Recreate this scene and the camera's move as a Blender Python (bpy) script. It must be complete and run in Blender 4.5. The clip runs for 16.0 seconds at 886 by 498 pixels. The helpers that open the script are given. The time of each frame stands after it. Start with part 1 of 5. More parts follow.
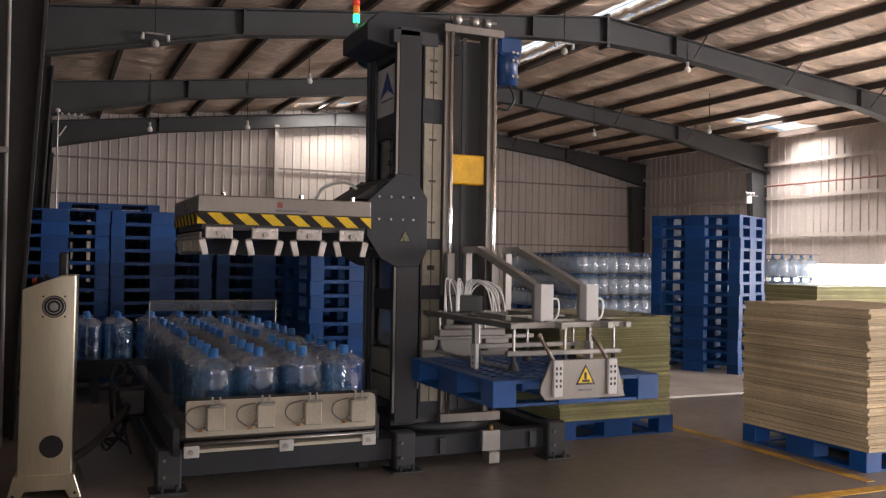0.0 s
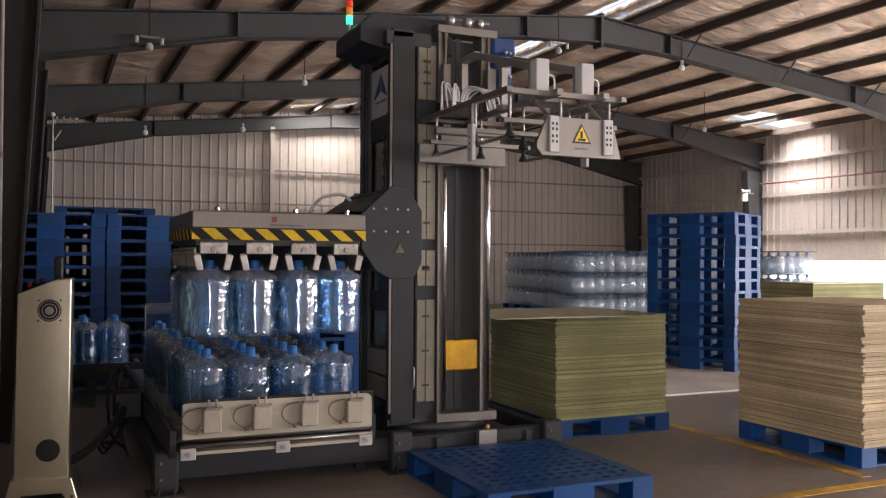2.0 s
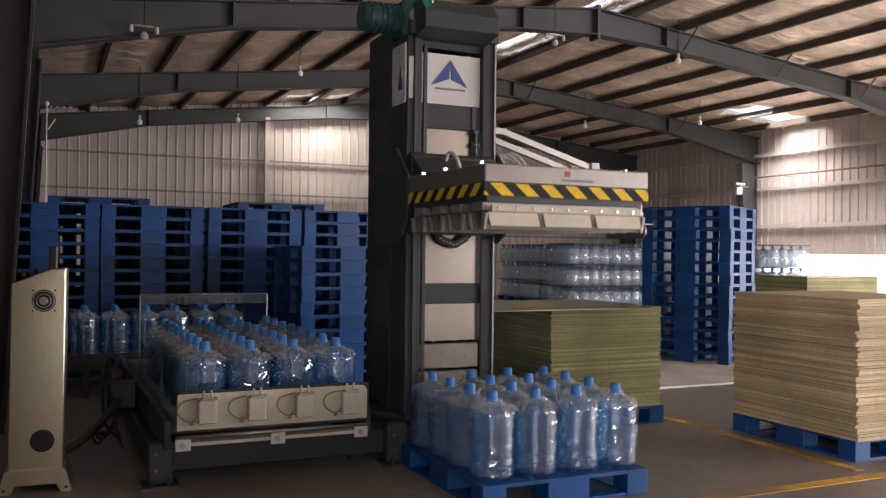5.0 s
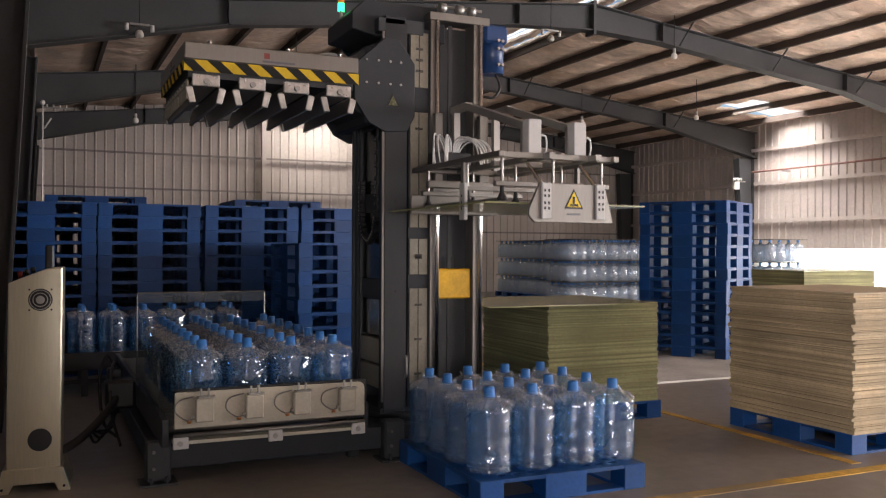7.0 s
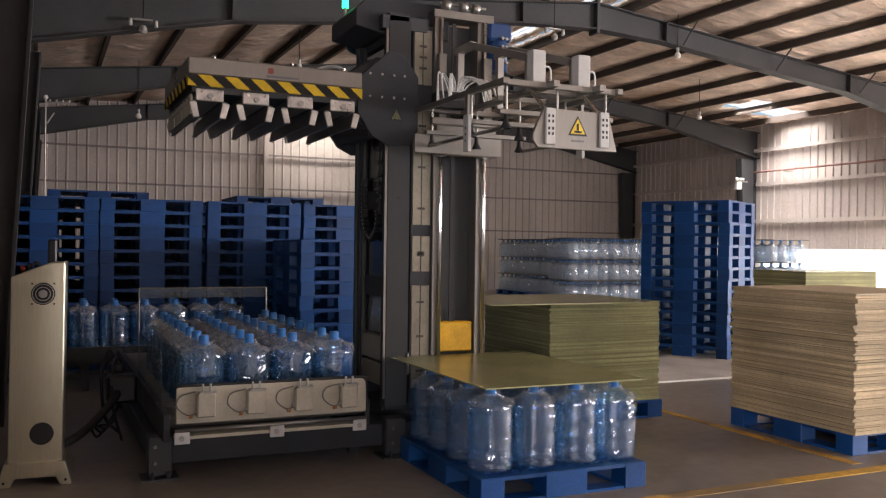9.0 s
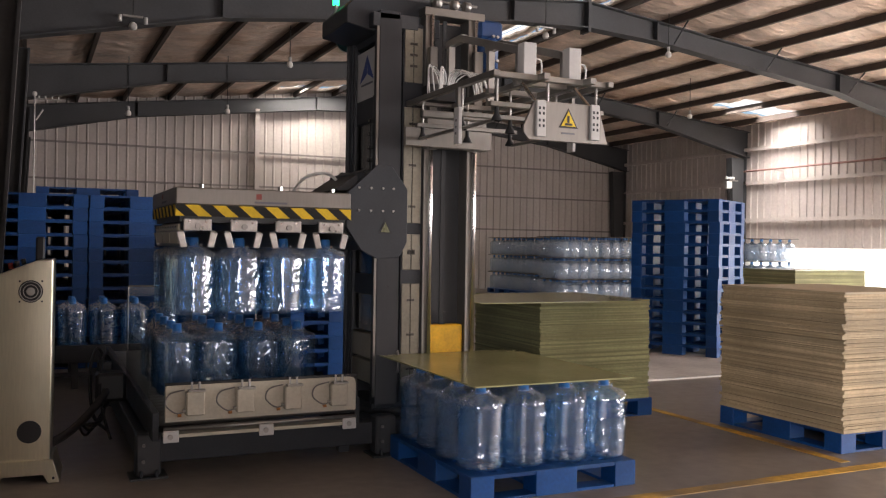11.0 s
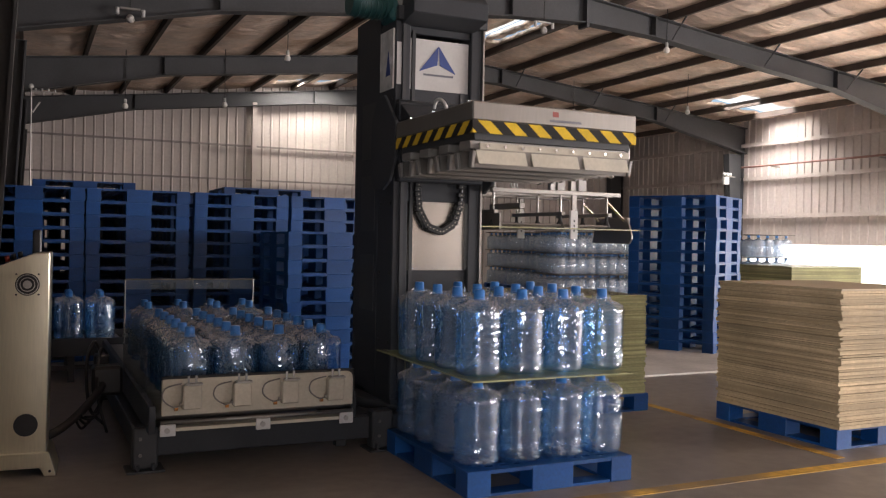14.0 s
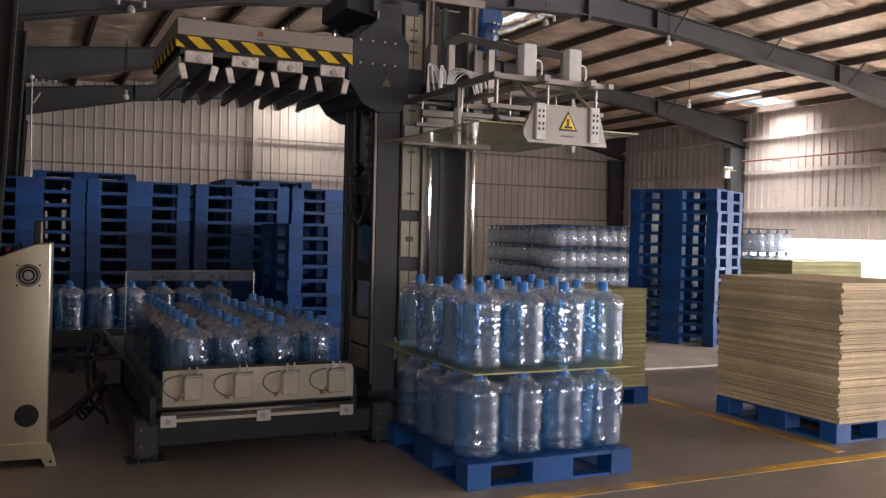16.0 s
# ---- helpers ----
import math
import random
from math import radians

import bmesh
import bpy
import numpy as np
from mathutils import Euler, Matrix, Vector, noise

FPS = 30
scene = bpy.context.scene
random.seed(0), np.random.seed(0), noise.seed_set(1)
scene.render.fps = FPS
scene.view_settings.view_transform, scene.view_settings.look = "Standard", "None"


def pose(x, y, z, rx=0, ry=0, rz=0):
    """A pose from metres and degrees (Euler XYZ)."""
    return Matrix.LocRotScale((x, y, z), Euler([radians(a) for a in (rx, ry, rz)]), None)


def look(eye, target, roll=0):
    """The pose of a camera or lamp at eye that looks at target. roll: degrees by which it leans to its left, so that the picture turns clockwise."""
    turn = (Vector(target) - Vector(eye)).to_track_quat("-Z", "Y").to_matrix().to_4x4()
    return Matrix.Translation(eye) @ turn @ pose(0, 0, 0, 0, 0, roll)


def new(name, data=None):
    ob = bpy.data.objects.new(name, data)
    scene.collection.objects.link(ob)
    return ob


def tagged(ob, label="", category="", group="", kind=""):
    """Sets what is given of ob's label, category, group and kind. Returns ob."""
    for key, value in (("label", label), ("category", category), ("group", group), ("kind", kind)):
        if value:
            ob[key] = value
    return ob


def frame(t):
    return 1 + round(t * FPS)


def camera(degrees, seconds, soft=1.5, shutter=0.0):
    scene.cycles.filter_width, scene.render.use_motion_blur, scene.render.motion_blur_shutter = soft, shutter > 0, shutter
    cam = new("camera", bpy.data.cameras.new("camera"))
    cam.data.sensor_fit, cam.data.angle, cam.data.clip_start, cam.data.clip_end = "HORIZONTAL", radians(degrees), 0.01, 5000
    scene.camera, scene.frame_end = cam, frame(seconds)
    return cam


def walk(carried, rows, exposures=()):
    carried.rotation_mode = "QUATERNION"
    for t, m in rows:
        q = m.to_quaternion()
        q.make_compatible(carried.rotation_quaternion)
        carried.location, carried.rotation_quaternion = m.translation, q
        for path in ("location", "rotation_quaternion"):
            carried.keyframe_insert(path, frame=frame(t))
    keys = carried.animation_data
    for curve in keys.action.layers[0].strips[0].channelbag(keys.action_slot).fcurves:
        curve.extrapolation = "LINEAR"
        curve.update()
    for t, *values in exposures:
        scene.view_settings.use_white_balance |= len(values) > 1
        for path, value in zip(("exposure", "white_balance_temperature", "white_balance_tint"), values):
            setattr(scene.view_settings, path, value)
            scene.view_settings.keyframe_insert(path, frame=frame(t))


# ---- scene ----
# ---------------------------------------------------------------- camera
cam = camera(53.7, 16.0, soft=1.2, shutter=0.15)
EYE = (0.0, 0.0, 1.45)
PATH = [  # seconds, yaw, pitch, roll, and the sway of the eye
    (0.0, 0.000, 0.700, -0.900, 0.000, 0.000, 0.000),
    (0.5, -0.230, 0.930, -0.643, 0.005, -0.012, 0.003),
    (1.0, -0.250, 0.881, -0.662, 0.000, 0.001, -0.004),
    (1.5, -0.001, 0.472, -0.678, -0.002, -0.004, -0.003),
    (2.0, -0.164, 0.739, -0.341, 0.011, -0.019, -0.002),
    (2.5, -0.234, 0.805, -0.570, 0.007, -0.002, 0.001),
    (3.0, -0.101, 0.645, -0.662, 0.006, 0.003, -0.003),
    (3.5, -0.211, 0.535, -0.533, 0.004, -0.004, 0.000),
    (6.0, -0.777, 0.035, -0.628, 0.005, -0.005, 0.000),
    (6.5, -0.726, 0.054, -0.167, 0.012, -0.021, -0.005),
    (7.0, -0.667, -0.024, -0.272, 0.012, -0.014, -0.001),
    (7.5, -0.435, -0.388, -0.790, 0.002, 0.004, -0.007),
    (8.0, -0.437, -0.221, -0.725, 0.004, -0.008, -0.003),
    (8.5, -0.384, -0.210, -0.751, 0.006, -0.007, -0.006),
    (9.0, -0.581, -0.157, -0.721, 0.004, -0.013, -0.005),
    (11.5, -1.290, -0.353, -0.971, 0.014, -0.006, -0.006),
    (12.0, -1.315, -0.480, -1.166, 0.015, -0.005, -0.005),
    (12.5, -1.215, -0.327, -0.935, 0.011, -0.013, -0.006),
    (13.0, -1.215, -0.203, -0.836, 0.017, -0.018, -0.006),
    (13.5, -1.333, -0.158, -0.788, 0.019, -0.013, -0.005),
    (14.0, -1.365, -0.613, -1.105, 0.009, -0.004, -0.004),
    (14.5, -1.285, -0.704, -1.179, 0.009, -0.007, -0.005),
    (15.0, -1.380, -0.844, -1.238, 0.012, -0.010, -0.002),
    (15.5, -1.410, -0.889, -1.414, 0.008, -0.006, -0.005),
    (16.0, -1.340, -1.092, -1.331, 0.006, -0.001, -0.005),
]
EXPOSURE = 0.14
walk(cam, [(t, pose(EYE[0] + ex, EYE[1] + ey, EYE[2] + ez, 90 + p, r, y - 24.0)) for t, y, p, r, ex, ey, ez in PATH], exposures=[(0.0, EXPOSURE), (16.0, EXPOSURE)])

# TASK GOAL
Images should not appear in the copy; retype the listing above exactly.

# EXERCISE RESULT
Recreate this scene and the camera's move as a Blender Python (bpy) script. It must be complete and run in Blender 4.5. The clip runs for 16.0 seconds at 886 by 498 pixels. The helpers that open the script are given. The time of each frame stands after it. Start with part 1 of 5. More parts follow.
0.0 s
2.0 s
5.0 s
7.0 s
9.0 s
11.0 s
14.0 s
16.0 s
# ---- helpers ----
import math
import random
from math import radians

import bmesh
import bpy
import numpy as np
from mathutils import Euler, Matrix, Vector, noise

FPS = 30
scene = bpy.context.scene
random.seed(0), np.random.seed(0), noise.seed_set(1)
scene.render.fps = FPS
scene.view_settings.view_transform, scene.view_settings.look = "Standard", "None"


def pose(x, y, z, rx=0, ry=0, rz=0):
    """A pose from metres and degrees (Euler XYZ)."""
    return Matrix.LocRotScale((x, y, z), Euler([radians(a) for a in (rx, ry, rz)]), None)


def look(eye, target, roll=0):
    """The pose of a camera or lamp at eye that looks at target. roll: degrees by which it leans to its left, so that the picture turns clockwise."""
    turn = (Vector(target) - Vector(eye)).to_track_quat("-Z", "Y").to_matrix().to_4x4()
    return Matrix.Translation(eye) @ turn @ pose(0, 0, 0, 0, 0, roll)


def new(name, data=None):
    ob = bpy.data.objects.new(name, data)
    scene.collection.objects.link(ob)
    return ob


def tagged(ob, label="", category="", group="", kind=""):
    """Sets what is given of ob's label, category, group and kind. Returns ob."""
    for key, value in (("label", label), ("category", category), ("group", group), ("kind", kind)):
        if value:
            ob[key] = value
    return ob


def frame(t):
    return 1 + round(t * FPS)


def camera(degrees, seconds, soft=1.5, shutter=0.0):
    scene.cycles.filter_width, scene.render.use_motion_blur, scene.render.motion_blur_shutter = soft, shutter > 0, shutter
    cam = new("camera", bpy.data.cameras.new("camera"))
    cam.data.sensor_fit, cam.data.angle, cam.data.clip_start, cam.data.clip_end = "HORIZONTAL", radians(degrees), 0.01, 5000
    scene.camera, scene.frame_end = cam, frame(seconds)
    return cam


def walk(carried, rows, exposures=()):
    carried.rotation_mode = "QUATERNION"
    for t, m in rows:
        q = m.to_quaternion()
        q.make_compatible(carried.rotation_quaternion)
        carried.location, carried.rotation_quaternion = m.translation, q
        for path in ("location", "rotation_quaternion"):
            carried.keyframe_insert(path, frame=frame(t))
    keys = carried.animation_data
    for curve in keys.action.layers[0].strips[0].channelbag(keys.action_slot).fcurves:
        curve.extrapolation = "LINEAR"
        curve.update()
    for t, *values in exposures:
        scene.view_settings.use_white_balance |= len(values) > 1
        for path, value in zip(("exposure", "white_balance_temperature", "white_balance_tint"), values):
            setattr(scene.view_settings, path, value)
            scene.view_settings.keyframe_insert(path, frame=frame(t))


# ---- scene ----
# ---------------------------------------------------------------- camera
cam = camera(53.7, 16.0, soft=1.2, shutter=0.15)
EYE = (0.0, 0.0, 1.45)
PATH = [  # seconds, yaw, pitch, roll, and the sway of the eye
    (0.0, 0.000, 0.700, -0.900, 0.000, 0.000, 0.000),
    (0.5, -0.230, 0.930, -0.643, 0.005, -0.012, 0.003),
    (1.0, -0.250, 0.881, -0.662, 0.000, 0.001, -0.004),
    (1.5, -0.001, 0.472, -0.678, -0.002, -0.004, -0.003),
    (2.0, -0.164, 0.739, -0.341, 0.011, -0.019, -0.002),
    (2.5, -0.234, 0.805, -0.570, 0.007, -0.002, 0.001),
    (3.0, -0.101, 0.645, -0.662, 0.006, 0.003, -0.003),
    (3.5, -0.211, 0.535, -0.533, 0.004, -0.004, 0.000),
    (6.0, -0.777, 0.035, -0.628, 0.005, -0.005, 0.000),
    (6.5, -0.726, 0.054, -0.167, 0.012, -0.021, -0.005),
    (7.0, -0.667, -0.024, -0.272, 0.012, -0.014, -0.001),
    (7.5, -0.435, -0.388, -0.790, 0.002, 0.004, -0.007),
    (8.0, -0.437, -0.221, -0.725, 0.004, -0.008, -0.003),
    (8.5, -0.384, -0.210, -0.751, 0.006, -0.007, -0.006),
    (9.0, -0.581, -0.157, -0.721, 0.004, -0.013, -0.005),
    (11.5, -1.290, -0.353, -0.971, 0.014, -0.006, -0.006),
    (12.0, -1.315, -0.480, -1.166, 0.015, -0.005, -0.005),
    (12.5, -1.215, -0.327, -0.935, 0.011, -0.013, -0.006),
    (13.0, -1.215, -0.203, -0.836, 0.017, -0.018, -0.006),
    (13.5, -1.333, -0.158, -0.788, 0.019, -0.013, -0.005),
    (14.0, -1.365, -0.613, -1.105, 0.009, -0.004, -0.004),
    (14.5, -1.285, -0.704, -1.179, 0.009, -0.007, -0.005),
    (15.0, -1.380, -0.844, -1.238, 0.012, -0.010, -0.002),
    (15.5, -1.410, -0.889, -1.414, 0.008, -0.006, -0.005),
    (16.0, -1.340, -1.092, -1.331, 0.006, -0.001, -0.005),
]
EXPOSURE = 0.14
walk(cam, [(t, pose(EYE[0] + ex, EYE[1] + ey, EYE[2] + ez, 90 + p, r, y - 24.0)) for t, y, p, r, ex, ey, ez in PATH], exposures=[(0.0, EXPOSURE), (16.0, EXPOSURE)])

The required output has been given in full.